How is education generally viewed? Is it prioritised by the government and society?

It is given a high priority by the populace, but the government is rather tight-fisted when it comes to spending on schools – it is more generous with universities. The majority of schools in the mainstream system are sponsored by religious or community bodies.

There is also a whole sector of private schools, including international schools, which tend to be wealthier. Many of these schools operate outside of the local system, offering the International Baccalaureate or other overseas qualifications. Originally catering for the expatriate communities, these schools are increasingly popular with local people and mainlanders, who see them as stepping-stones to overseas universities and a good location for honing English skills.

Is there a strong culture of long hours and ‘cramming’ for examinations?

In the mainstream local system, yes, there is. “No pain no gain” is the watchword, as diligence rather than innate ability is viewed as the key to success. The government has attempted a number of reforms, such as school-based assessment and task-based learning, to alleviate the stress on students, but they have proved unpopular with teachers, parents and students.

What’s the atmosphere like in a typical Hong Kong school?

We need to differentiate between local schools and international schools. Local schools tend to focus on examinations. Classes are small in physical size, but often have 40+ students in each. Teachers commonly resort to using a microphone to battle against the noise of traffic and air-conditioners. The textbook has to be covered at all costs; homework is a contractual obligation. Teaching quality is closely monitored by parents. Staffrooms resemble offices rather than a refuge for relaxation; the hours can be long, with classes from 8am to 3:30pm, followed by extra-curricular activities and stacks of marking and paperwork. School management is usually top-down and hierarchical in terms of privileges.

What qualifications do teachers need?

Teachers are required to have Qualified Teacher Status (through a B.Ed or bachelor degree and postgraduate teaching qualification), although many also acquire a master’s degree. Most schools have at least one native-speaking teacher of English (with QTS), a long-standing scheme to promote language standards, which (according to local mythology) have been declining for the past 150 years or so.

International schools are often more democratic in organisation. They have smaller class sizes and generally better resources.
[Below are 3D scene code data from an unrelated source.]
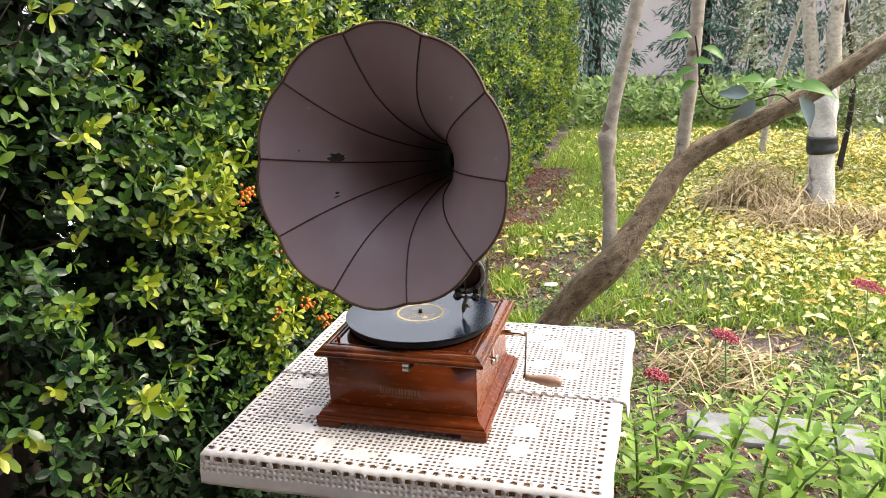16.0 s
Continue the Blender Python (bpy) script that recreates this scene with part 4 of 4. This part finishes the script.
for p, d, s in (((0.60, 0.9, 1.235), (-0.6, -0.2, -0.7), 0.065), ((0.70, 0.9, 1.24), (0.5, -0.3, -0.7), 0.07), ((0.585, 0.9, 1.25), (-0.9, -0.2, 0.1), 0.06)):
    lay_leaves("leaf", BROAD, [p], [d], [(0.5, -0.8, 0.3)], [1.1 * s], LEAF_BLUE, tree, "blue-grey leaf turned over")
tube_part("twig", [tuple(p) for p in smooth_line([(0.70, 0.985, 1.215), (0.65, 0.92, 1.245), (0.58, 0.90, 1.225), (0.52, 0.89, 1.215), (0.475, 0.895, 1.25), (0.463, 0.9, 1.33), (0.452, 0.9, 1.39)], 5)], 0.0022, STEM_DARK, tree, seg=6)

# ---- lime-washed tree and its neighbours farther off ----
white_tree = empty("tree", (-0.05, 0, 0), "lime-washed fruit tree trunk with a black band", "tree")
limb("trunk", [(1.56, 4.96, GROUND - 0.06, 0.145), (1.56, 4.96, 0.05, 0.115), (1.545, 4.96, 0.4, 0.098), (1.53, 4.96, 0.70, 0.105), (1.52, 4.96, 0.86, 0.09)], WHITEWASH, white_tree, 24, 0.16, "lime-washed trunk")
limb("band", [(1.548, 4.96, 0.405, 0.113), (1.545, 4.96, 0.43, 0.119), (1.542, 4.96, 0.47, 0.113), (1.541, 4.96, 0.51, 0.115), (1.54, 4.96, 0.525, 0.106)], TAPE, white_tree, 24, 0.05, "black band wound round the trunk")
limb("fork", [(1.50, 4.96, 0.70, 0.07), (1.44, 4.96, 0.95, 0.056), (1.38, 4.96, 1.35, 0.05), (1.33, 5.0, 1.9, 0.04)], SMOOTH_BARK, white_tree, 16, 0.15)
limb("fork", [(1.55, 4.96, 0.72, 0.075), (1.56, 4.96, 1.0, 0.06), (1.55, 4.96, 1.35, 0.052), (1.62, 5.0, 1.9, 0.04)], SMOOTH_BARK, white_tree, 16, 0.15)
thin = empty("tree", (0, 0, 0), "slender pale bare sapling in the lawn", "tree")
limb("trunk", [(1.35, 7.2, GROUND - 0.05, 0.04), (1.40, 7.2, 0.5, 0.034), (1.52, 7.2, 1.0, 0.03), (1.75, 7.2, 2.0, 0.025)], SMOOTH_BARK, thin, 10)
n = 5200
c = np.stack([rng.uniform(1.0, 3.4, n), 6.0 + rng.uniform(-0.3, 0.9, n), rng.uniform(0.25, 2.6, n)], 1)
keepers = np.array([clump(p[0] * 0.7, p[2] * 0.5, 9) > -0.05 for p in c]) & (c[:, 2] > 0.9 - 0.55 * (c[:, 0] > 1.75))
c = c[keepers]
silver = empty("shrub", (0, 0, 0), "tall shrub with pale drooping silvery leaves", "shrub")
lay_leaves("crown", OVAL_FAR, *rosettes(c, np.stack([rng.normal(0, 0.4, len(c)), rng.normal(-0.5, 0.4, len(c)), rng.normal(-0.8, 0.4, len(c))], 1), 5, rng.uniform(0.04, 0.09, len(c))), SILVER, silver)["kind"] = "stuff"
for x in (1.9, 2.4, 3.0):
    limb("stem", [(x, 6.4, GROUND - 0.05, 0.03), (x + 0.05, 6.4, 0.7, 0.025), (x - 0.1, 6.4, 1.6, 0.02), (x, 6.4, 2.5, 0.01)], STEM_DARK, silver, 8)


def conifer(x, y, height, radius, seed, group="conifers behind the lawn"):
    ob = empty("conifer", (0, 0, 0), "dark blue-green conifer at the end of the garden", "conifer", group)
    limb("trunk", [(x, y, GROUND - 0.1, 0.12), (x, y, height * 0.5, 0.08), (x, y, height, 0.02)], STEM_DARK, ob, 10)
    r = np.random.default_rng(seed)
    m = 9000
    h = r.random(m) ** 0.8
    a = r.uniform(0, 6.28, m)
    rad = radius * (1 - 0.8 * h) * (0.55 + 0.45 * r.random(m)) * (1 + 0.3 * np.sin(h * 60))
    at = np.stack([x + rad * np.cos(a), y + rad * np.sin(a), GROUND + 0.1 + h * height], 1)
    d = np.stack([np.cos(a) + 0.4 * r.normal(size=m), np.sin(a) + 0.4 * r.normal(size=m), -0.5 + 0.4 * r.normal(size=m)], 1)
    lay_leaves("crown", OVAL_FAR, at, d, np.stack([r.normal(0, 0.4, m), r.normal(0, 0.4, m), np.ones(m)], 1), r.uniform(0.06, 0.15, m), CONIFER, ob, "drooping needle sprays", widen=np.full(m, 0.6))["kind"] = "stuff"


for k, (x, y, h, r) in enumerate(((-1.3, 12.2, 5.5, 1.0), (-0.62, 11.3, 4.5, 0.7), (1.0, 12.8, 5.0, 0.75), (1.7, 11.8, 4.6, 0.9), (2.9, 12.6, 5.4, 1.1), (4.2, 11.6, 4.8, 1.1), (5.6, 12.4, 5.5, 1.2), (-2.6, 13.0, 6.0, 1.2))):
    conifer(x, y, h, r, 30 + k)
far_house = tagged(part("far_wall", box(bmesh.new(), (-6, 16, GROUND), (9, 16.2, 3.0)), FAR_WALL, smooth=False), "pale pink garden wall far behind the trees", "wall", kind="structure")
# low plants along the end of the lawn
n = 1500
c = np.stack([rng.uniform(-0.8, 4.5, n), rng.uniform(8.8, 10.6, n), GROUND + rng.random(n) * 0.5], 1)
border = empty("border_plants", (0, 0, 0), "broad-leaved green plants along the end of the lawn", "plants", kind="stuff")
lay_leaves("leaves", OVAL_FAR, *rosettes(c, np.stack([rng.normal(0, 0.3, n), rng.normal(-0.4, 0.3, n), np.ones(n)], 1), 5, rng.uniform(0.09, 0.2, n)), WEED, border)


# ---- lawn, weeds, litter ----
def on_ground(x, y):
    return np.array([(a, b, GROUND + hill(a, b)) for a, b in zip(x, y)])


def scatter(n, x0, x1, y0, y1, want):
    xs, ys = [], []
    while len(xs) < n:
        x, y = rng.uniform(x0, x1), y0 + (y1 - y0) * rng.random() ** 1.35
        if want(x, y) > rng.random():
            xs.append(x), ys.append(y)
    return on_ground(xs, ys)


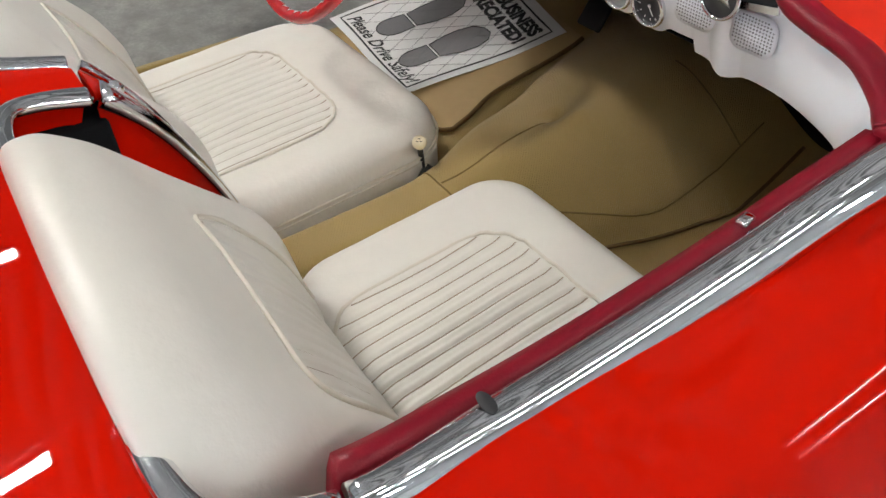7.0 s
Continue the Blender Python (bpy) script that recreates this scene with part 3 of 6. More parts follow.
def cushion_form(hx, hy, corner, roll, height, insert, pleat, crown, nx=230, ny=100, seed=0):
    """A padded leather slab: local x across, y along the pleats, z up; insert is (half x, y from, y to, corner)."""
    ix, iy0, iy1, ir = insert
    ic, ih = (iy0 + iy1) / 2, (iy1 - iy0) / 2

    def z_at(x, y):
        d = box_distance(x, y, hx, hy, corner)
        e = min(max(d, 0.0), roll)
        z = height - roll + math.sqrt(max(roll * roll - (roll - e) ** 2, 0.0)) + crown * (1 - (x / hx) ** 2) * (1 - (y / hy) ** 2)
        di = box_distance(x, y - ic, ix, ih, ir)
        if di > 0:
            bow = x + 0.012 * math.sin(3.0 * (y - iy0) / (iy1 - iy0)) * (x / ix)
            k = (bow / pleat) % 1.0
            k = min(k, 1 - k) * pleat
            fade = min(1.0, di / 0.02)
            z -= 0.003 * fade + 0.0042 * math.exp(-(k / 0.0045) ** 2) * fade - 0.0022 * fade * math.sin(math.pi * min(1, k / pleat * 2))
        else:
            z -= 0.004 * math.exp(-(di / 0.008) ** 2)
        w = noise.noise(Vector((x * 7 + seed, y * 7, 1.3))) * 0.003 + noise.noise(Vector((x * 22 + seed, y * 15, 4.1))) * 0.0016
        return z + w * min(1.0, max(d, 0.0) / 0.03)

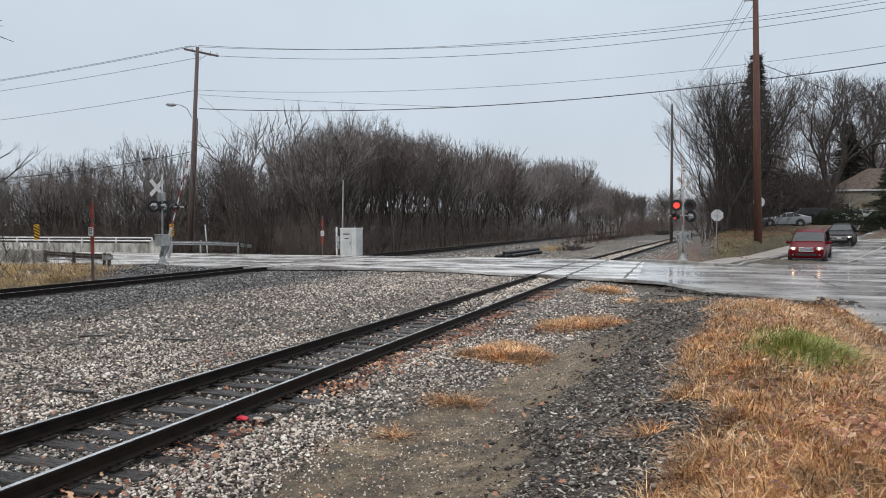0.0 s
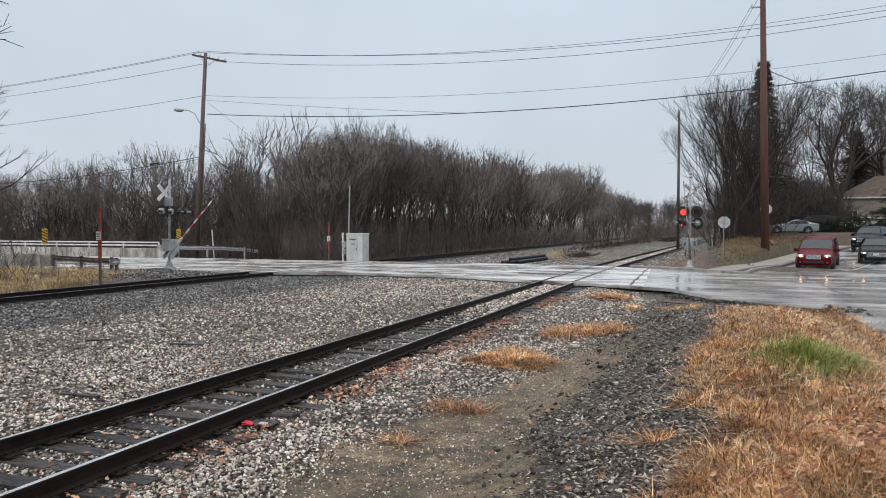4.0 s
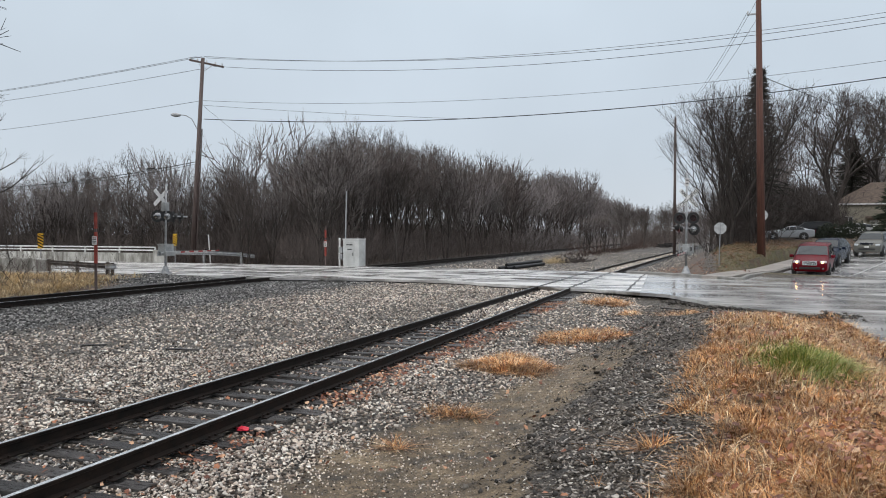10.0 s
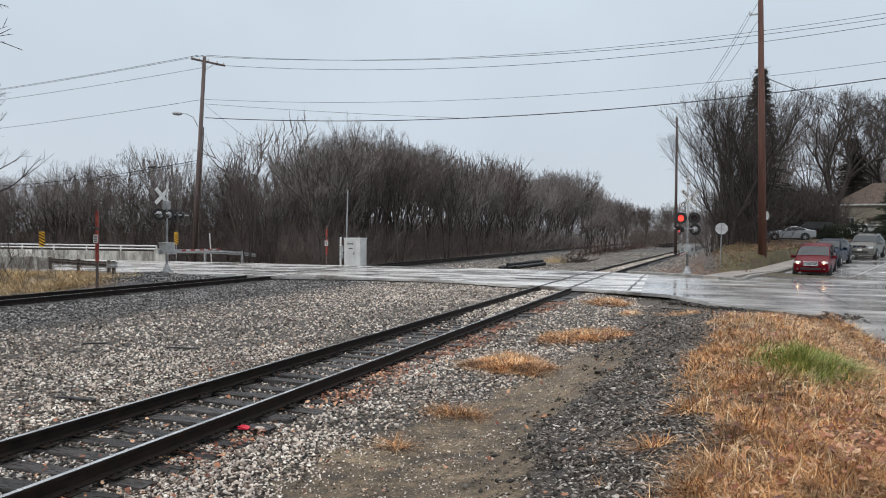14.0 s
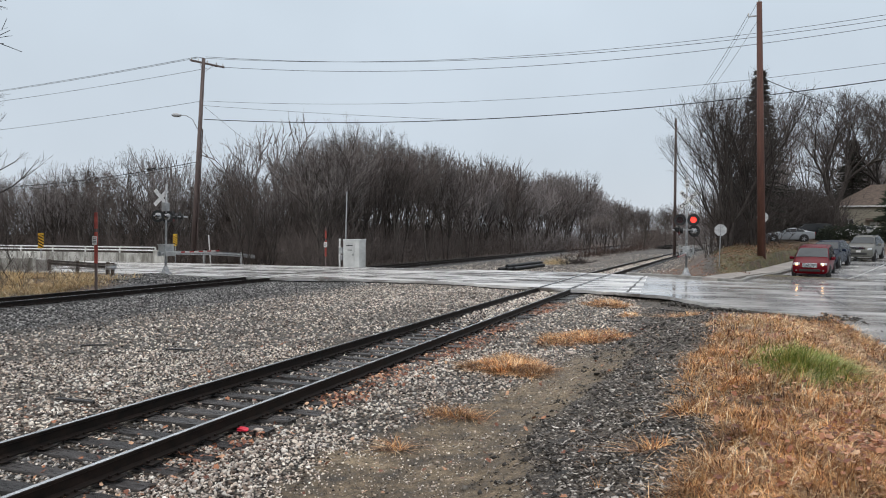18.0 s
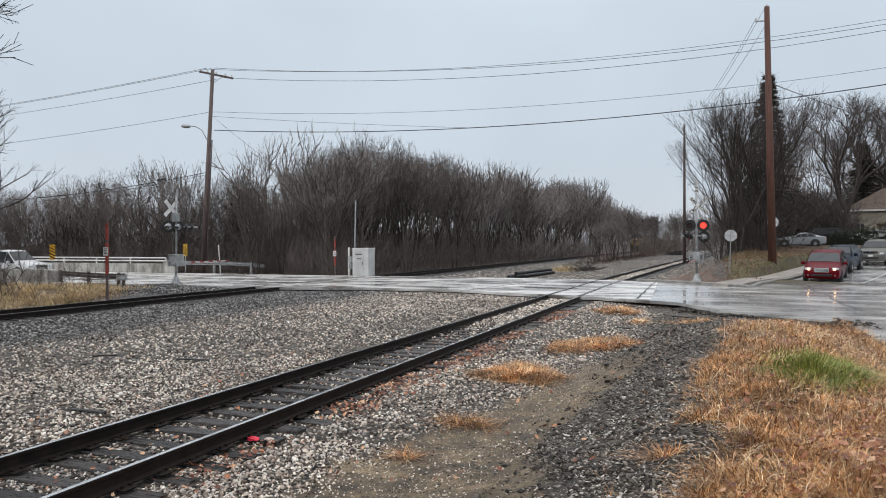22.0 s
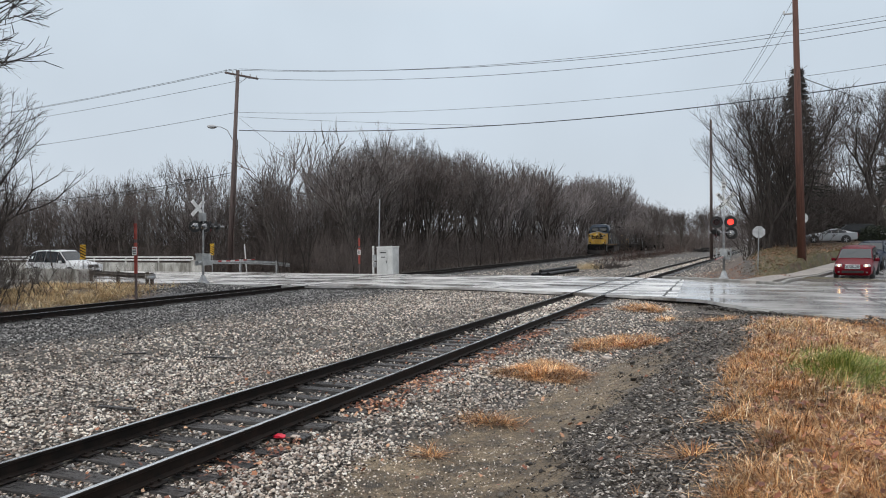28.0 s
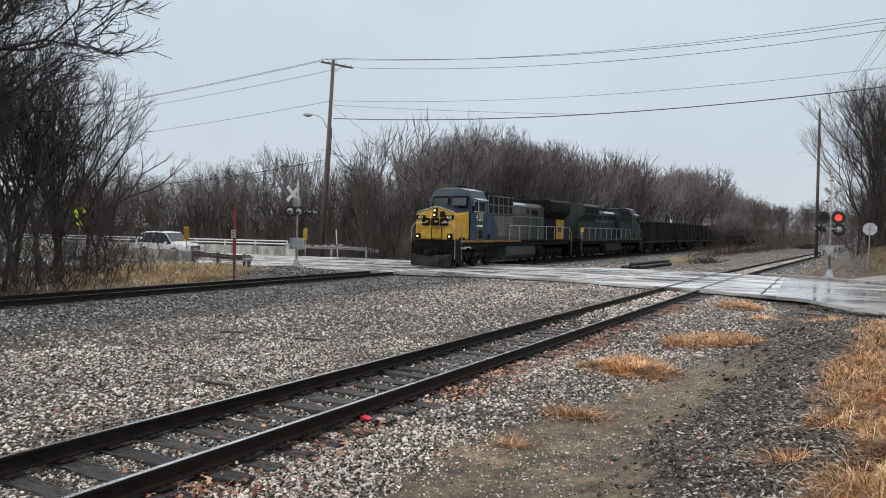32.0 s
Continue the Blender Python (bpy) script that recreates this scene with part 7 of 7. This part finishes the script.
# ---- what moves ----
def spin_rows(hub_base, dist_rows, radius, sign=1.0):
    """Rows for a wheel that rolls along with its car: never more than 80 degrees from row to row."""
    rows, last = [], 0.0
    for (t0, s0), (t1, s1) in zip(dist_rows, dist_rows[1:]):
        n = max(1, math.ceil(abs(s1 - s0) / radius / radians(75)))
        for k in range(n):
            f = k / n
            rows.append((t0 + (t1 - t0) * f, hub_base @ Matrix.Rotation(sign * (s0 + (s1 - s0) * f) / radius, 4, "X")))
    rows.append((dist_rows[-1][0], hub_base @ Matrix.Rotation(sign * dist_rows[-1][1] / radius, 4, "X")))
    out, seen = [], set()
    for t, m in rows:
        if frame(t) not in seen:
            seen.add(frame(t))
            out.append((t, m))
    return out


def drive(made, rows):
    """rows: seconds, offset across the street, distance along it, extra turn."""
    c, hubs = made
    walk(c, [(t, on_street(u, d, a)) for t, u, d, a in rows])
    roll = [(t, -d) for t, u, d, a in rows]
    for hub, base, r in hubs:
        walk(hub, spin_rows(base, roll, r))


def motions():
    drive(BLUE, [(0, 1.9, 42, 0), (1, 1.9, 35, 0), (2, 1.9, 28.5, 0), (2.5, 1.85, 25.2, 0), (3, 1.8, 22.2, 0), (3.5, 1.8, 19.4, 0), (5.5, 1.45, 11.8, 0), (6, 1.4, 10.4, 0), (6.5, 1.25, 9.4, 0), (7, 1.1, 8.75, 0), (7.5, 1.0, 8.5, 0), (32, 1.0, 8.5, 0)])
    drive(GREY, [(0, 2.2, 90, 0), (6, 2.2, 42, 0), (8, 2.2, 29, 0), (9, 2.1, 23.5, 0), (10, 2.0, 18.0, 0), (10.5, 1.95, 16.3, 0), (11, 1.9, 15.6, 0), (11.5, 1.9, 15.5, 0), (32, 1.9, 15.5, 0)])
    drive(BLACK, [(0, 0.8, 14.4, 8), (1, 1.0, 13.0, 10), (2, 1.75, 11.0, 12), (3, 2.9, 8.9, 12), (3.5, 3.4, 7.8, 11), (5.5, 4.8, 4.3, 10), (7, 6.2, 1.8, 8), (8, 7.6, 0.2, 8), (10, 11.0, -3.0, 8), (12, 13.0, -8.0, 0), (32, 13.0, -8.0, 0)])
    white = [(0, -190), (10, -112), (16, -70), (19, -52.5), (20, -47.6), (20.5, -45.4), (21, -43.9), (21.5, -42.9), (22, -42.2), (22.5, -41.6), (23, -40.9), (23.5, -40.5), (24, -40.35), (25, -40.3), (32, -40.3)]
    turn = Matrix.Rotation(radians(90), 4, "Z")
    walk(WHITE[0], [(t, Matrix.Translation((x - 2.85, 35.4, ROAD_Z + 0.002)) @ turn) for t, x in white])
    for hub, base, r in WHITE[1]:
        walk(hub, spin_rows(base, [(t, x + 190) for t, x in white], r))
    run = [(0, 545), (10, 395), (20, 240.5), (24.6, 169.6), (25.4, 157.8), (27.6, 122.3), (28.4, 108.1), (29.2, 93.6), (30, 78.0), (30.8, 62.0), (31.4, 49.6), (32, 36.9)]
    for ob, back, turned in TRAIN:
        walk(ob, [(t, Matrix.Translation((MAIN, y + back, 0.004)) @ Matrix.Rotation(radians(turned), 4, "Z")) for t, y in run])
    # wheels of both locomotives roll along the rail
    far = float(np.interp(24.5, [r[0] for r in run], [r[1] for r in run]))
    for k, (hub, base) in enumerate(AXLES[:12]):
        way = 1.0 if k < 6 else -1.0
        rows = [(0, base)]
        for f in range(frame(24.5), frame(32.0) + 1):
            t = (f - 1) / FPS
            d = far - float(np.interp(t, [r[0] for r in run], [r[1] for r in run]))
            rows.append((t, base @ Matrix.Rotation(way * d / 0.53, 4, "X")))
        walk(hub, rows)
    # gate arms come down
    west = [(0, 66), (0.5, 62), (1, 58), (2, 50.3), (3, 43.2), (3.5, 39.6), (5.5, 16.6), (6, 8.2), (6.5, 1.8), (7, -0.4), (7.5, 0), (32, 0)]
    walk(ARM_W[0], [(t, ARM_W[1] @ Matrix.Rotation(radians(a), 4, "X")) for t, a in west])
    east = [(0, 64), (0.5, 60), (1, 55.5), (2, 46.5), (3, 38), (3.5, 34.5), (5.5, 13.5), (6, 6.5), (6.5, 1.2), (7, -0.4), (7.5, 0), (32, 0)]
    walk(ARM_E[0], [(t, ARM_E[1] @ Matrix.Rotation(radians(a), 4, "X")) for t, a in east])
    # the lamps flash in turn: each lens disc swings its lit face out
    first = [0.45, 1.1, 1.7, 2.3, 2.9, 3.5, 4.1, 4.7]
    second = [10.3, 10.92, 11.55, 12.22, 12.87, 13.5] + [14.1 + 0.62 * k for k in range(32)]
    shows = {0: [(-1.0, first[0])] + list(zip(first[1::2], first[2::2])) + list(zip(second[1::2], second[2::2])), 1: list(zip(first[0::2], first[1::2])) + list(zip(second[0::2], second[1::2]))}
    for (lens, base), where, silver, at in LENSES:
        if silver:
            walk(lens, [(0, base), (32, base)])
            continue
        side = (0 if at < 0 else 1) if where == "e" else (0 if at < 1 else 1)
        if at == 9:
            side = 0
        state, events = 0, []
        for a, b in shows[side]:
            if a < 32:
                events += [(max(a, 0), 1)] if a > 0 else []
                events += [(b, 0)] if b < 31.85 else []
        lit0 = side == 0
        rows = [(0, 180.0 if lit0 else 0.0)]
        cur = rows[0][1]
        for t, want in events:
            goal = 180.0 if want else 0.0
            if goal == cur:
                continue
            n0 = frame(t)
            for k, f in enumerate((0.0, 0.333, 0.667, 1.0)):
                tt = (n0 - 1 + k - 1) / FPS
                if rows[-1][0] < tt - 0.001:
                    rows.append((tt, cur + (goal - cur) * f))
            cur = goal
        rows.append((32, cur)) if rows[-1][0] < 31.99 else None
        walk(lens, [(t, base @ Matrix.Rotation(radians(a), 4, "Z")) for t, a in rows])


motions()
Teaching can be more student-centred, with an emphasis on autonomous learning through project work.

Is there a significant emphasis on learning languages?

Yes, more than 50% of the local curriculum time is devoted to English, Cantonese and Putonghua. A number of schools have adopted English as the medium of instruction, with varying results. Since the handover of 1997, Putonghua has risen in status and is used in a growing number of schools as the medium of instruction. (There seems to be little awareness of the threats to Cantonese arising from the two other languages.)

The language environment outside of schools is almost exclusively Cantonese, although Putonghua is heard more and more as mainlanders settle or shop in Hong Kong. English is used in international areas and by Chinese who grew up overseas.

And finally, for UK teachers considering working in Hong Kong, are there many opportunities, either in the state, private or international school sectors?

A teacher with QTS (overseas qualifications are usually recognised) and a degree in a language-related area has a good chance of being appointed as a native-speaking English teacher in a local primary or secondary school. The salaries are reasonable, although insufficient in themselves to allow a parent to support kids through international schooling. High rents will take a chunk of salaries, but tax is low.

Unqualified teachers may have a chance to teach in a kindergarten or tutorial school, but wages are not great.

Teachers for international schools are recruited internationally. Appointees are often very well qualified and experienced – competition is keen. The salary is generally very good, and children of teachers can benefit from discounts on school fees.

Our thanks to Professor Adamson for taking part in this interview.